1. Keep to your routine as much as possible: we completely understand that it’s nice to kick back and relax a little over Christmas; spend time with friends and family, maybe a cheeky lie in, a few drinks here and there, but you must try to keep up with your regular routine as much as you can. If you spend a week of lying in front of the TV shovelling chocolate into your mouth, come January, it’ll be a gazillion times harder to restart ‘normal’ life. Set aside some time for the things you don’t normally get chance to do (or you wouldn’t normally do) but try to maintain being active, eating healthy and preparing for 2017 otherwise it’ll be a massive shock come the New Year – which will result in short lived New Year resolutions.

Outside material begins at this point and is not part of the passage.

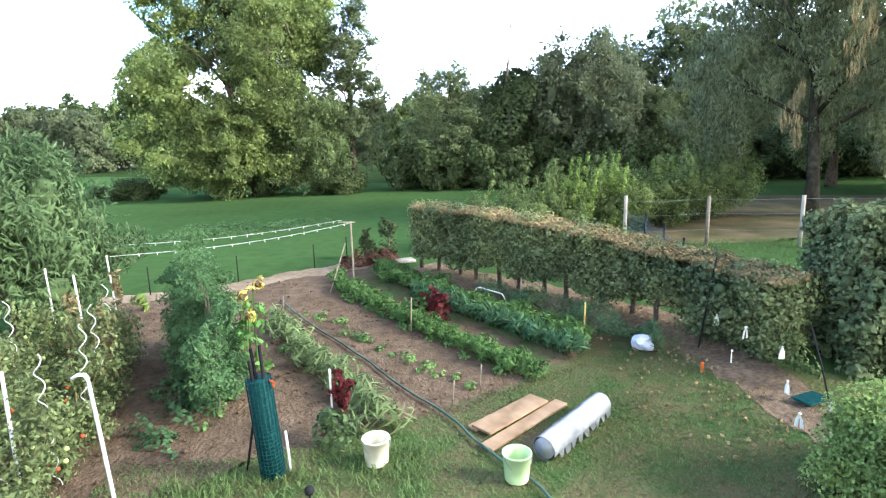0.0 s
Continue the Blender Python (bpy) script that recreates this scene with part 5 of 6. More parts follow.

2. Keep right with your food choices: this food triangle is a great way navigate through your food choices. The more you eat from the top and then the right, the better it is for your health. Eat plant-based when you can and when dishing out your Christmas-sized portions opt for more veggies and potatoes instead of extra slabs of meat. It’s obvious that mince pies, tubs of chocolate, bottles of beer and the like aren’t good for you, so consume them at your own peril! All of foods from the top and the right side are full of essential nutrients. There are plenty of cook books to help you utilise veggies and fruit in exciting and beautiful dishes – veggies aren’t supposed to be just boiled into mush! Look at the Thug Kitchen cookbook or search YouTube for ‘Vegetarian/Vegan‘ recipes to brush up on your veggie cooking skills.
3. Exercise can simply mean being active: you don’t have to take part in 57 gruelling kickboxing classes a week or punish yourself on long runs to stay healthy over Christmas. As long as you’ve banked a good portion of training before Christmas, having a week of family walks in the woods, running with the dog, the odd DIY project (groan!) or a quick exercise circuit at home will suffice. Christmas is a time for family and friends, so don’t feel guilty. Being active with a quick round on the home punch bag or wrestling with the children will be enough to keep you ticking over.
Final word: with regards to being healthy, remember, the more you do the unhealthy things (bad diet, junk food, excessive drinking, late nights, lazing around) the harder it will be to turn things around in the New Year, so find a happy medium. Stay active, but have some down time with family. Eat clean, but enjoy the odd piece of chocolate if you so wish. Try to refrain from doing the unhealthy things in excessive amounts.
Have a great Christmas and an awesome New Year!